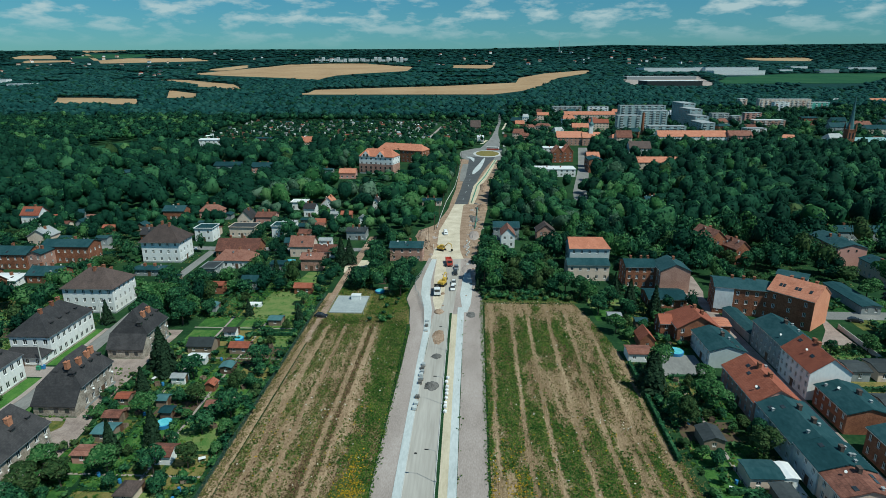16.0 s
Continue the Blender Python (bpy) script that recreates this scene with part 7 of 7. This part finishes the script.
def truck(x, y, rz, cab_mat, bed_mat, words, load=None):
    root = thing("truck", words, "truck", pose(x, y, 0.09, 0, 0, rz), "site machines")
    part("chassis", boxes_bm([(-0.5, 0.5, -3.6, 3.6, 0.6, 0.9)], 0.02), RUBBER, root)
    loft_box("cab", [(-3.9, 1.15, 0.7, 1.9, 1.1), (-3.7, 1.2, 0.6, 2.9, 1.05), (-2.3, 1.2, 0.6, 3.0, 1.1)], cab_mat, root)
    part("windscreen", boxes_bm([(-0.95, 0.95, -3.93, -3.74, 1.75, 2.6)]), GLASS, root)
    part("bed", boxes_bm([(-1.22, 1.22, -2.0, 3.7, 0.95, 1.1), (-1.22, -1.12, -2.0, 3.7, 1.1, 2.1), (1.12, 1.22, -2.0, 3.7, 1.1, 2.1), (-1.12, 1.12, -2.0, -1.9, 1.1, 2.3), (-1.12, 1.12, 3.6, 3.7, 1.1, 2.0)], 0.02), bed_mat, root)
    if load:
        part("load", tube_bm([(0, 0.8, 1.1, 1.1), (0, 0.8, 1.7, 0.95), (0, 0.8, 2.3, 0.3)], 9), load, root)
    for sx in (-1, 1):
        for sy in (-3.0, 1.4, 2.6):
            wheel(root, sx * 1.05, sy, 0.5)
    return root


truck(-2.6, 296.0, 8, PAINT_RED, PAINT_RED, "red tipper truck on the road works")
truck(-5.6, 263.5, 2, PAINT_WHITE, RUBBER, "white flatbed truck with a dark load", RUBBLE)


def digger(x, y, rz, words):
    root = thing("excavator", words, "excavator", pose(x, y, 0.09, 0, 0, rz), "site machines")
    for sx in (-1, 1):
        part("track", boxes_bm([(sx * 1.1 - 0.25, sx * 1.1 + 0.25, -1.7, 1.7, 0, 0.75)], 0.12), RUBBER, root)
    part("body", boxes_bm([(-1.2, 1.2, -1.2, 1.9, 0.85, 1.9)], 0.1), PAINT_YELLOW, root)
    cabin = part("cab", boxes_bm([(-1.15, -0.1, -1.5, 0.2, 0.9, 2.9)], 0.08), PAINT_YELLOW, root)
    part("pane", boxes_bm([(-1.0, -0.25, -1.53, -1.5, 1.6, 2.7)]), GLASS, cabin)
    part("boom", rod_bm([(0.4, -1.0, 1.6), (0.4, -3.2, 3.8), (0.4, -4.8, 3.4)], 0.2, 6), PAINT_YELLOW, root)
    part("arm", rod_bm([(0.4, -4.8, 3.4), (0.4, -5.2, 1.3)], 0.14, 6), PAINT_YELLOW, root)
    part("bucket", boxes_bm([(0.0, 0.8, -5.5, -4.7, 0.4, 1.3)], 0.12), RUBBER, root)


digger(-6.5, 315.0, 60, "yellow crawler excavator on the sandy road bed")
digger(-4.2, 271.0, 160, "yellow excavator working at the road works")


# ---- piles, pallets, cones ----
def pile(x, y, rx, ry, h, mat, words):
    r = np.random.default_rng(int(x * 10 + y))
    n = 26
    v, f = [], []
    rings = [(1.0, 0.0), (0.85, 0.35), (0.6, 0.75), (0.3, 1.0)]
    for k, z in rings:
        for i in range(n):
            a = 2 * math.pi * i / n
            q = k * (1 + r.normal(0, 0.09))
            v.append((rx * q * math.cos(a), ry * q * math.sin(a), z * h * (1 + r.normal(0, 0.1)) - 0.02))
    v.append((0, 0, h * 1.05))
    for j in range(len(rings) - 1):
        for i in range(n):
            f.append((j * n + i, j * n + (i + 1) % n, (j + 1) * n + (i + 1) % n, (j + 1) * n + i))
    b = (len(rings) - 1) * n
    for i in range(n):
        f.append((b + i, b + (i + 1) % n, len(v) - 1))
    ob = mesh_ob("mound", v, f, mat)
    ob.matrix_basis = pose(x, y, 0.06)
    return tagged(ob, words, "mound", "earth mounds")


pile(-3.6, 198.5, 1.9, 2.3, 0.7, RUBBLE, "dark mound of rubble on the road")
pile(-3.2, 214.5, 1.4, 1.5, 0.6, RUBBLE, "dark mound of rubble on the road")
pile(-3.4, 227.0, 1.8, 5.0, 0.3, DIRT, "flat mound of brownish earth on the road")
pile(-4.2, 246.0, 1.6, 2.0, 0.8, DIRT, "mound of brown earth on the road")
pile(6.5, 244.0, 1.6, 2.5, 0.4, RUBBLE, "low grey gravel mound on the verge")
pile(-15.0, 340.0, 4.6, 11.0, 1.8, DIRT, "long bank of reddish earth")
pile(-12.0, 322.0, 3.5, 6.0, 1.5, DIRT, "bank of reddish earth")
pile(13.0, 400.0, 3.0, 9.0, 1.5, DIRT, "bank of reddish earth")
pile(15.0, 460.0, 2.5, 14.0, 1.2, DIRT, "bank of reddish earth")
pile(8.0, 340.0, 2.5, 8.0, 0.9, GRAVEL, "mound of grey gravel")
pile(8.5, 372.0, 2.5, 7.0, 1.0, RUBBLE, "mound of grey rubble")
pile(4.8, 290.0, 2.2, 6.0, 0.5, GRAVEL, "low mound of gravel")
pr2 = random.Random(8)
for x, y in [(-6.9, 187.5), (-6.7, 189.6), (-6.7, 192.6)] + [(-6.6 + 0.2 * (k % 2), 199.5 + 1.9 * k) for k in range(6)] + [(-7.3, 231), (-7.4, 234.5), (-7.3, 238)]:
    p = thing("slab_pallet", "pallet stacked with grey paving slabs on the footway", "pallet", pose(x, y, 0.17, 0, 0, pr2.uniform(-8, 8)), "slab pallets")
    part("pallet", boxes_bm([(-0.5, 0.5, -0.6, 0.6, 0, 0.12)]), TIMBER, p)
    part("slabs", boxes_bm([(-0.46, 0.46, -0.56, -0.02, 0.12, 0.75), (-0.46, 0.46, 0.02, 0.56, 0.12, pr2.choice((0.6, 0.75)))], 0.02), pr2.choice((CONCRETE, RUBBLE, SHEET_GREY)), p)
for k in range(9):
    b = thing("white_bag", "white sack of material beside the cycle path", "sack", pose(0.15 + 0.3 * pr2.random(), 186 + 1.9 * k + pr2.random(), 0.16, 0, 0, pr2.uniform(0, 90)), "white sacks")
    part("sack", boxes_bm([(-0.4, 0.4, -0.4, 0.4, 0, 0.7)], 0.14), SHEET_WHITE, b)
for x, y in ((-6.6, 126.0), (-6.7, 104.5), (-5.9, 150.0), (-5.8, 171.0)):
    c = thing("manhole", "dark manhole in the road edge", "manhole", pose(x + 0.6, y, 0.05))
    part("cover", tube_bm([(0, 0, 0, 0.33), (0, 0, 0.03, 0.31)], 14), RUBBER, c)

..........

WHAT TO PRODUCE
Give only the number of lines in the preceding material that contain the string "with".

ANSWER BELOW
3